Violence mars women’s fight to enter Sabarimala temple

Nearly 1,369 people have been arrested after protests erupted across Kerala when two women entered the temple secretly and offered prayers.

One Bindu Ammini, a resident of Koyilandy in Kozhikode district, and Kanakadurga, a native of Angadipuram in Malappuram district, entered the temple with a police escort around 3:45 am last Wednesday.

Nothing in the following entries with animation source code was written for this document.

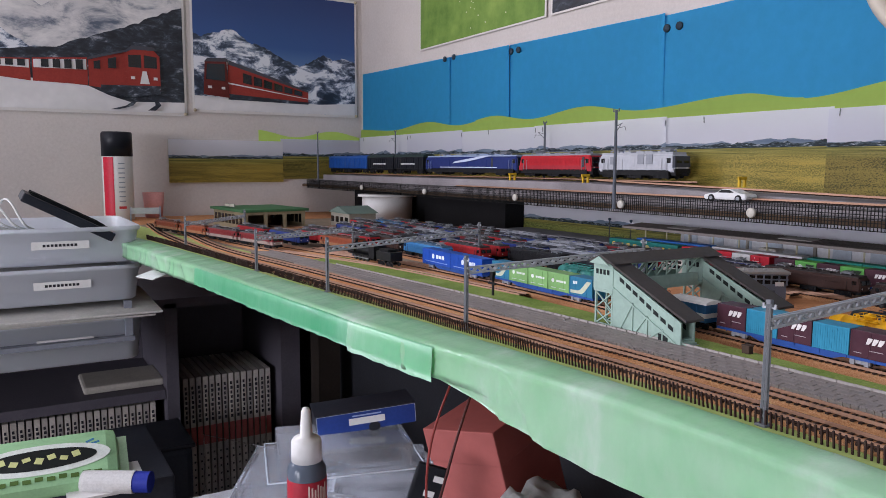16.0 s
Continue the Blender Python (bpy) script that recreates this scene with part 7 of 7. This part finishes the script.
def bookcase():
    c = thing("bookcase", "dark wooden bookcase under the table", "bookcase", "", -2.62, -0.75, FLOOR_Z)
    H = 0.56
    for y in (0.0, 0.89, 1.15, 1.47):
        part("upright", bx(B(), 0.165, y, H / 2, 0.33, 0.045 if y == 1.15 else 0.025, H), DARKWOOD, c)
    for z in (0.02, H):
        part("shelf", bx(B(), 0.165, 0.735, z, 0.33, 1.49, 0.02), DARKWOOD, c)
    part("shelf", bx(B(), 0.165, 0.445, 0.363, 0.31, 0.86, 0.02), DARKWOOD, c)
    part("back", bx(B(), 0.006, 0.735, H / 2, 0.008, 1.48, H), DARKWOOD, c)


bookcase()
random.seed(21)
SPINE = [paint(h, 0.6) for h in ("b4aea5", "c2bbb2", "a8a29b", "c8c1b6")]
book_meshes = {}


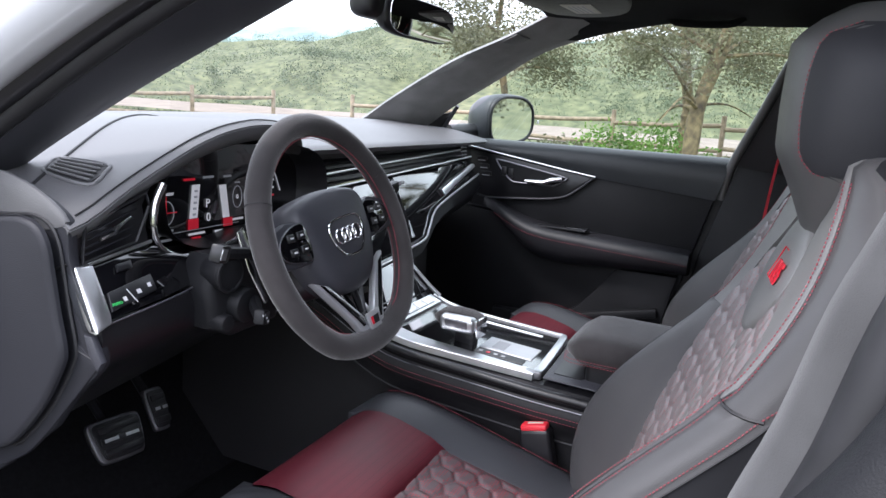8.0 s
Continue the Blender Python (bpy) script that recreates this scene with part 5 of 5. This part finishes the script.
# rail fence running along the track and across the front
def fence(posts, label):
    f = thing("rail_fence", label, "fence", posts[0])
    for a in posts:
        part("post", rod((a[0], a[1], a[2] - 0.2), (a[0], a[1], a[2] + 1.25), 0.055, 0.05, 10, 0.01), WOOD, f)
    for i, (a, b) in enumerate(zip(posts, posts[1:])):
        for h0, h1 in ((1.05, 0.98), (0.55, 0.6)):
            part("rail", tube([(a[0], a[1], a[2] + h0), ((a[0] + b[0]) / 2, (a[1] + b[1]) / 2, (a[2] + b[2]) / 2 + (h0 + h1) / 2 - 0.02), (b[0], b[1], b[2] + h1)], 0.045, 8), WOOD, f)


fence([(14.0, -6 + 2.2 * k, 0.0) for k in range(8)], "weathered wooden rail fence along the verge")
fence([(13.5 - 1.9 * k, 11.5 + 0.9 * k, 0.0) for k in range(9)], "weathered wooden rail fence across the clearing")

# woods on the slopes: clumps of foliage, uncountable
rng = random.Random(9)
spots = []
for _ in range(4600):
    a = rng.uniform(-0.35, 2.0)
    r = rng.uniform(105, 420)
    x, y = r * math.cos(a), r * math.sin(a)
    if noise.noise(Vector((x * 0.02, y * 0.02, 7))) < -0.2 and r > 100:
        continue
    spots.append((Vector((x, y, height(x, y) + 1.5)), rng.uniform(2.5, 5.0)))
fw = part("woods", leaves(spots, 0.25, 77, 0.6, 95, ((0, -0.8), (0.7, 0), (0, 0.8), (-0.7, 0))), FAR, None, "woods covering the slopes, haze put into their green", angle=80)
tagged(fw, category="woods", kind="stuff")
hz = []
for j, (r, b, hgt) in enumerate(((900, -20, 0), (1000, 0, 70), (1150, 0, 115), (1500, 0, 120))):
    hz.append([(r * math.cos(a), r * math.sin(a), b + hgt * (0.8 + 0.25 * math.sin(a * 4 + 0.6) + 0.12 * math.sin(a * 9 + 2) + 0.06 * noise.noise(Vector((a * 14, j, 0))))) for a in [2 * math.pi * k / 160 for k in range(160)]])
far = part("far_hills", grid(hz, close_v=True), FARB, None, "far hills, haze painted into their blue-green", angle=80)
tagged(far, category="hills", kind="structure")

They had previously attempted to climb the hill on December 24, before being blocked by protesters. 
Earlier in the week, 50 lakh women formed a 620-kilometre wall in Kerala in their efforts for gender equality. The wall was formed on the national highway stretching from the northern tip of Kasargod to the south end in Thiruvananthapuramm which they claimed is “Kerala Renaissance.”
In a tweet, Kerala Chief Minister Pinarayi Vijayan said: “Congratulations to all who made Kerala's #WomensWall a great success. The 620 KM long gathering, organized to uphold the values of Kerala Renaissance, saw huge participation of women from all walks of life. This is a momentous occasion in our social life.” 
This parade was organised by the state’s Left Democratic Front (LDF) along with support from nearly 176 social and political organisations including the CPI. Some of the protestors said that gender equality is an aspect of freedom. “Women have been protesting to have equal rights according to the Constitution. Who can prevent a devotee from reaching God? It is our moment to show that women have a right to enter the temple,” they said. 
In their attempts to break the human wall, BJP and RSS workers in Kerala at broke the wall at Chettukundu, 20 kilometres south of Kasargod. This incident of hurling stones at women and injuring three police personnel also triggered a fight between LDF supporters and the right-wing activists. Some of the RSS workers also attacked the media and broke the camera while some resorted to damaging a bus ferrying women to the event. 
The Women’s Wall has been organised following the Supreme Court’s September 28th verdict on Sabarimala, in which the apex court lifted the bank on entry of menstruating women into the temple. However, the Supreme Court verdict was opposed by devotees as well the the right-wing parties. Violent protests continued to break out ever since the verdict as women tried to enter the temple. 
Following the Women’s wall, Sabarimala temple’s head priest ordered to shut the temple and perform purification rituals after reports of women’s entry into the temple were confirmed. While the fight for women’s right is still on, one wonders whether this is a battle worth fighting for? The answer is open to guesswork.